Four storey limit

My favourite reference book on planning and architecture is A Pattern Language, written by Christopher Alexander, Sara Ishikawa and Murray Silverstein in 1977. In it the authors set out a series of “patterns”, which they have quite subjectively arrived at to provide a sourcebook of a timeless way of building.

The patterns relate to towns, buildings and construction.
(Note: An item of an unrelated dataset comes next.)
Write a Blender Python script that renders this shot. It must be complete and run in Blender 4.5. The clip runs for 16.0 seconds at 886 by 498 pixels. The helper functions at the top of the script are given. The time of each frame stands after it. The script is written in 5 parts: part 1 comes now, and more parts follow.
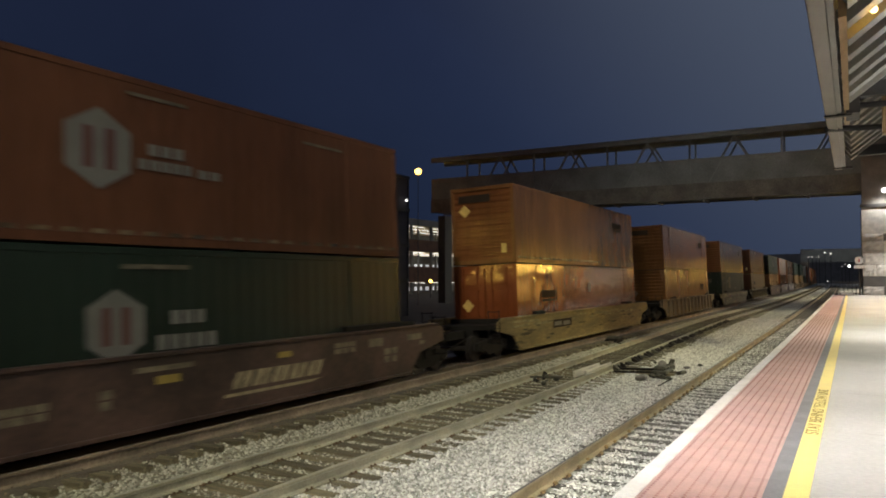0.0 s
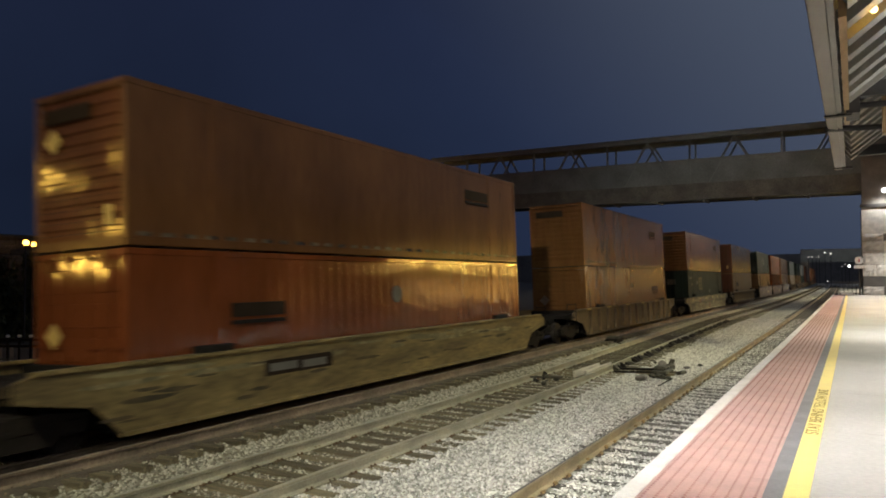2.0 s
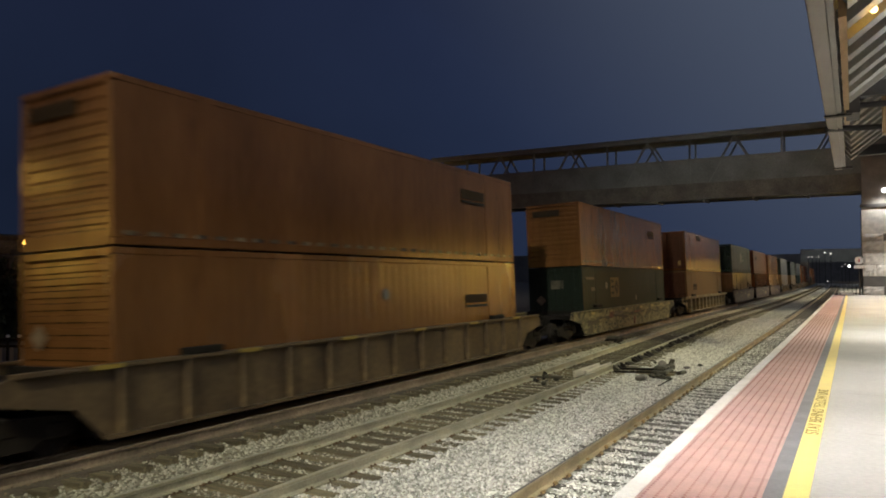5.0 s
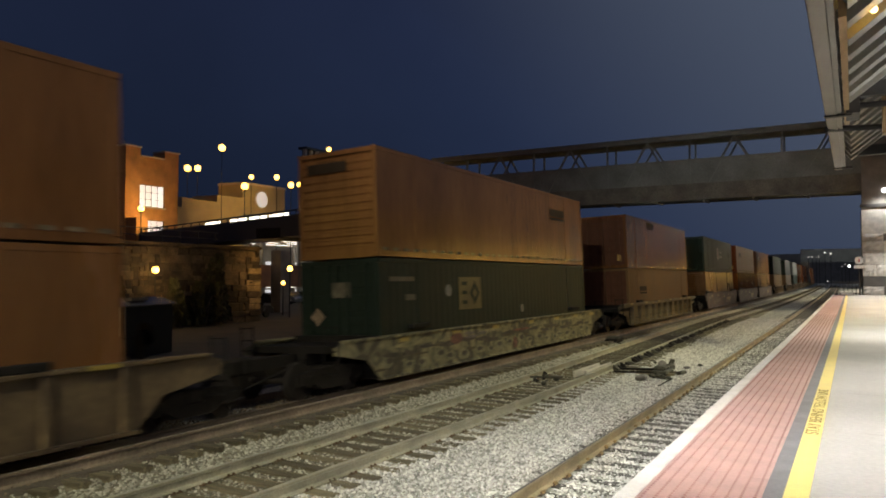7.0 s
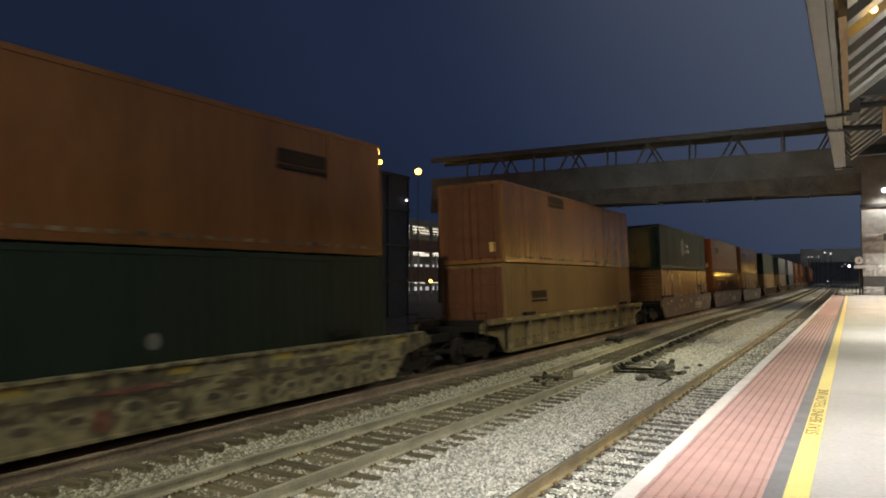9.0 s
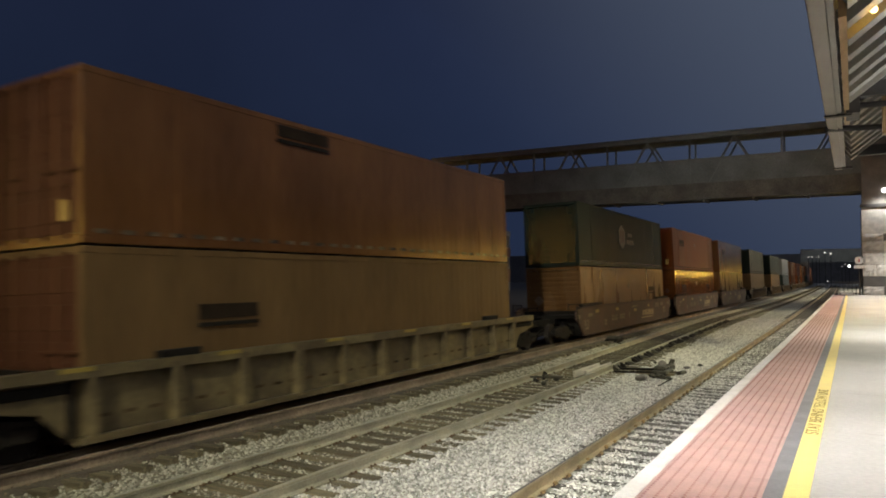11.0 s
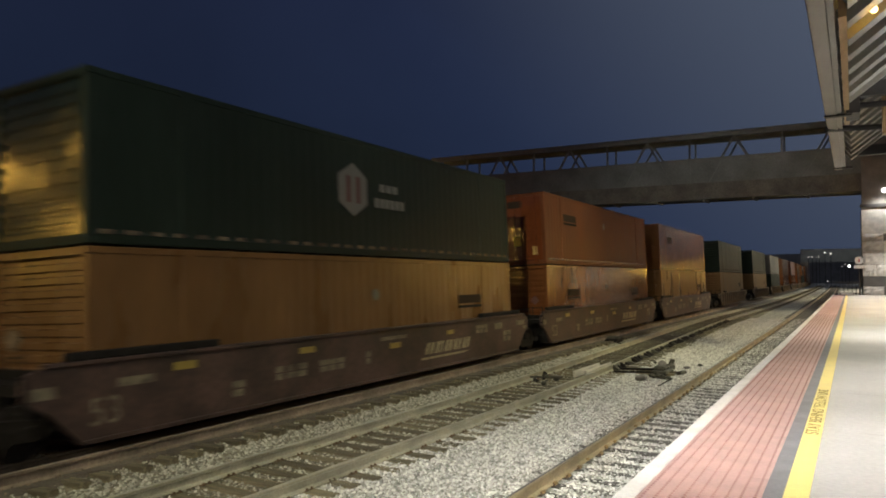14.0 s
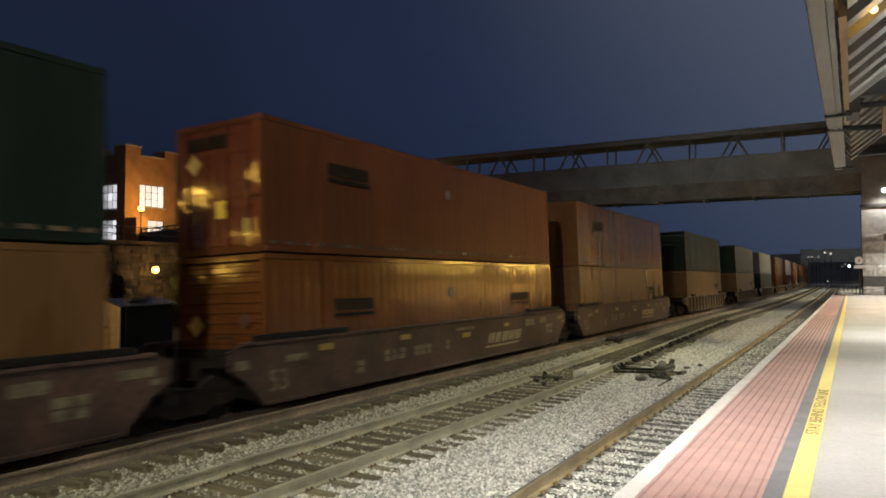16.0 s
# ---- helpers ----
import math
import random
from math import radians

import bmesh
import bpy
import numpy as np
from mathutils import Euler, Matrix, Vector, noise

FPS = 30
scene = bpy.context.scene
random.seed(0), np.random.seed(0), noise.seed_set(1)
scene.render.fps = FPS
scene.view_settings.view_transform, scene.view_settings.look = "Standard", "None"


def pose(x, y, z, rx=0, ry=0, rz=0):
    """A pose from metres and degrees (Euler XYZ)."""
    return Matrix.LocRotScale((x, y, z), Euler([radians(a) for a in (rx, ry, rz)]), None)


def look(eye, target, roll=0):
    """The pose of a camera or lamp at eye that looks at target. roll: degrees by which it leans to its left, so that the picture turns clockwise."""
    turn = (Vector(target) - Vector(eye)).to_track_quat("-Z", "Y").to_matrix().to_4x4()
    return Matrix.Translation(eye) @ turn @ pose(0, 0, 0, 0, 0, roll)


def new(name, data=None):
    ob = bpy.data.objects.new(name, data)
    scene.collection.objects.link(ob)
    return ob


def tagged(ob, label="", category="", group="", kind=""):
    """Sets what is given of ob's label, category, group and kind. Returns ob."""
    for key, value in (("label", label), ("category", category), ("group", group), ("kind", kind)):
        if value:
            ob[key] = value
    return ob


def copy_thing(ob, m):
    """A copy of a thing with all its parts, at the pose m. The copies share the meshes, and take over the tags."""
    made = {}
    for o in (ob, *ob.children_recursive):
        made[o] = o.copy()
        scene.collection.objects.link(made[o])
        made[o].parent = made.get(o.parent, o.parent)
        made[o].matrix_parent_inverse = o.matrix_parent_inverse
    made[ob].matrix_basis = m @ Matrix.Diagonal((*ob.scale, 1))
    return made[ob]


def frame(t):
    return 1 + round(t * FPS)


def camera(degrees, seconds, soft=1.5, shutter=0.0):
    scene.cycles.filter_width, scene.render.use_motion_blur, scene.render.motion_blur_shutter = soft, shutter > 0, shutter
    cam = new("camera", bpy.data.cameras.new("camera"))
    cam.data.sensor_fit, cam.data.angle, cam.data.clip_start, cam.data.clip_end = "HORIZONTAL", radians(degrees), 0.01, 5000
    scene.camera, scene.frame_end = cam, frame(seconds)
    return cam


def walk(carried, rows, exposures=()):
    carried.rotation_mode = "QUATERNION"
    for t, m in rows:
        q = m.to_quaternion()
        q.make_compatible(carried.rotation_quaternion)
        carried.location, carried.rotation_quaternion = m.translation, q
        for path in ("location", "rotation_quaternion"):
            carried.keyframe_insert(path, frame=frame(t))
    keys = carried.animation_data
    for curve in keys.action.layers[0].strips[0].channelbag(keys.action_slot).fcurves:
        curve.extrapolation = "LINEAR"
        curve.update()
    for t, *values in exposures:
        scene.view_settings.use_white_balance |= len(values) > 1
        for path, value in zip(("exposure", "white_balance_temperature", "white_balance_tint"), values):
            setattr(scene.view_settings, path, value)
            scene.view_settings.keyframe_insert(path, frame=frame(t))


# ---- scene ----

For example, pattern number 125 “Stair Seats” states: “wherever there is action in a place, the spots which are the most inviting are those high enough to give people a vantage point and low enough to put them in the action”. Other patterns out of a total of 252 include “Shopping Street”, “Old People Everywhere”, “Windows on Two Sides” etc and each pattern gives an argument as to why it is important to include these considerations in planning either a town or a house.

Pattern No 21 is “Four Storey Limit”. In this pattern it is argued that there is “abundant evidence to show that high buildings make people crazy”. Studies are cited to support this assertion, including a Danish study comparing children from high and low residential blocks, which showed that kids from the high blocks started playing out of doors on their own at a later age than the low block kids and that the percentage of kids playing out of doors on their own decreased with the height of their homes.

The pattern concludes that a four storey limit is “an appropriate way to express the proper connection between building height and the health of people” and quotes a Glasgow children’s verse that relates to flinging a “piece”, a slice of bread and jam, from a window to a child in the street. This has been a recognised custom in Glasgow tenement housing.

The Jelly Piece Song By Adam McNaughton

I’m a skyscraper wean, live on the nineteenth floor, On’ I’m no’ gaun oot tae play ony mair, For since we moved tae oor new house I’m wastin’ away, ‘Cos I’m gettin’ wan less meal ev’ry day,

Oh, ye canny fling pieces oot a twenty-storey flat, Seven hundred hungry weans will testify tae that, If it’s butter, cheese or jeely, if the breid is plain or pan, The odds against it reaching us is ninety-nine tae wan

We’ve wrote away tae Oxfam tae try an’ get some aid, We’ve a’ joined thegither and formed a “piece” brigade, We’re gonny march tae London tae demand oor Civil Rights, Like “Nae mair hooses ower piece flingin’ heights”.